6/10
He's cold because life is cold.
31 March 2024
Warning: Spoilers
You're gonna get paid to learn, but you're gonna have to learn how to take it and then get over it. That's the gist of Sidney Poitier teaching poor young adults in one of the three films that he did with Bill Cosby in the 1970's, starting off as a typical crime caper film and turning into the reverse of the Pink Floyd song "We don't need no education". The heart of the film comes an hour into which when portia takes this group of young adults and really gets them to put their attitudes away and revealed their souls.

Prior to that, there's a scene where teacher Hope Clarke is told off by student Sheryl Lee Ralph and tears up in front of the whole class at this community center because of her own fear that she's in a dead end career. It doesn't ring true, not to say that it couldn't happen but unlikely. Poitier witnesses this, and for the first time sees a purpose as to why him and Cosby were given a community service sentence to work there by police officer James Earl Jones.
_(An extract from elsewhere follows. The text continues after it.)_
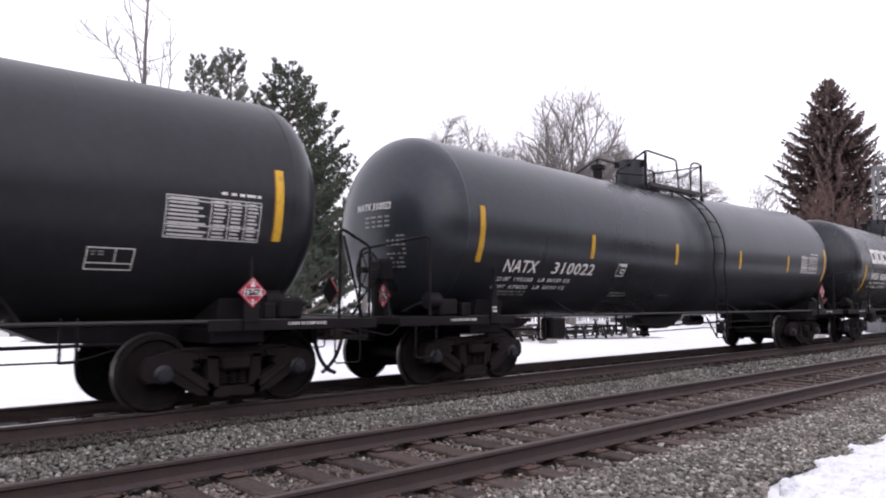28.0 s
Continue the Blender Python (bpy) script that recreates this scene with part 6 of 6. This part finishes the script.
def strip(name, pts, width, mat, label):
    """A thin worn strip lying on the ground."""
    v, f = [], []
    for i, (x, y) in enumerate(pts):
        for s in (-1, 1):
            w = width * (1 + 0.3 * noise.noise((x * 0.7, y * 0.7, s)))
            v.append((x + 0.2 * s * w, y + s * w / 2, height(x, y) + 0.02))
    f = [(2 * i, 2 * i + 2, 2 * i + 3, 2 * i + 1) for i in range(len(pts) - 1)]
    return solid(name, Build().add(v, f), mat, label, "drive", "structure", 60)


strip("park_drive", [(8 + 2.0 * i, 37.5 - 0.75 * i + 0.5 * math.sin(i)) for i in range(15)], 1.7, WET, "wet bare drive cleared of snow")
strip("bare_patch", [(20 + 1.0 * i, 26.0 - 0.42 * i) for i in range(15)], 0.9, WET, "bare wet ground around the picnic tables")
strip("far_road", [(-60 + 6.0 * i, 52.0 + 0.4 * math.sin(i)) for i in range(32)], 2.6, WET, "cleared road beyond the park")


def barrier(x, y, w, h, turn, label):
    t = thing("concrete_barrier", label, "barrier", "concrete blocks beside the track", "", pose(x, y, -0.55, 0, 0, turn))
    part("block", Build().prism([(-0.3, 0), (0.3, 0), (0.2, 0.3), (0.12, h), (-0.12, h), (-0.2, 0.3)], 0, -w / 2, w / 2), PALE_STONE, t, smooth=0)
    part("snow_cap", Build().box(-w / 2, w / 2, -0.13, 0.13, h, h + 0.09, 0.03), SNOW, t, "cap of snow")


barrier(39.2, 14.3, 2.4, 0.9, 12, "pale concrete barrier block beside the far track")
barrier(44.5, 15.2, 3.2, 0.9, 8, "pale long concrete barrier beside the far track")
cab = thing("signal_cabinet", "grey steel signal cabinet beside the track", "cabinet")
part("case", Build().box(48.5, 50.0, 13.9, 14.9, -0.5, 1.5, 0.03), GALV, cab)
part("door", Build().box(48.47, 48.5, 14.0, 14.8, -0.35, 1.4, 0.008), GALV, cab)
part("roof", Build().box(48.4, 50.1, 13.8, 15.0, 1.5, 1.58, 0.02), GALV, cab)

post = thing("wooden_post", "dark wooden post standing in the snow", "post")
part("shaft", Build().tube([(20.2, 27.6, -0.7), (20.2, 27.6, 2.2)], 0.15, 10, 0.13), BARK, post)

# two odd pale stones on the ballast
for x, y, s, turn in ((6.84, 4.08, 0.07, 30), (6.03, 3.4, 0.05, 80)):
    st = stone_shapes(np.random.default_rng(int(x * 100)), 1, True)
    b = Build().add([Vector((p[0] * s * 1.7, p[1] * s * 0.7, p[2] * s * 0.7)) for p in st[0][0]], [tuple(int(i) for i in q) for q in st[1]])
    ob = solid("pale_stone", b, CONCRETE, "pale buff stone lying on the grey ballast", "stone", "", 0)
    ob.matrix_world = pose(x, y, -0.185, 0, 0, turn)

# ---------------------------------------------------------------- put the train on the far track
TRAIN = build_train()
WHEELS_ALL = [c for car in TRAIN for c in car.children_recursive if c.name.startswith("wheelset")]
motions()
Ralph, who would go on to a glamorous Broadway career, is tough as nails in this and she's not even barely of age to vote or drink. Her complaints about the black middle class not understanding what life in the ghetto is about is however a complaint that I could see being made today about inner city social work. The issue of the fact that the students and faculty of this community center are unaware of why Poitier and Cosby are there is definitely the plot resolution that needs to be seen.

Definitely not a blaxploitation film in the extent others in that genre of the 1970's, this definitely had mainstream appeal that crossed over because Poitier and Cosby were A listers and appealed to most filmgoers. Poitier definitely gets the better material and is as great as he was in "To Sir With Love". How he teaches these youngsters is amazing, and there are life lessons that are as fresh nearly fifty years later. Still in many ways this feels like a wishful thinking dream, but hey, dreams sometimes are better than reality.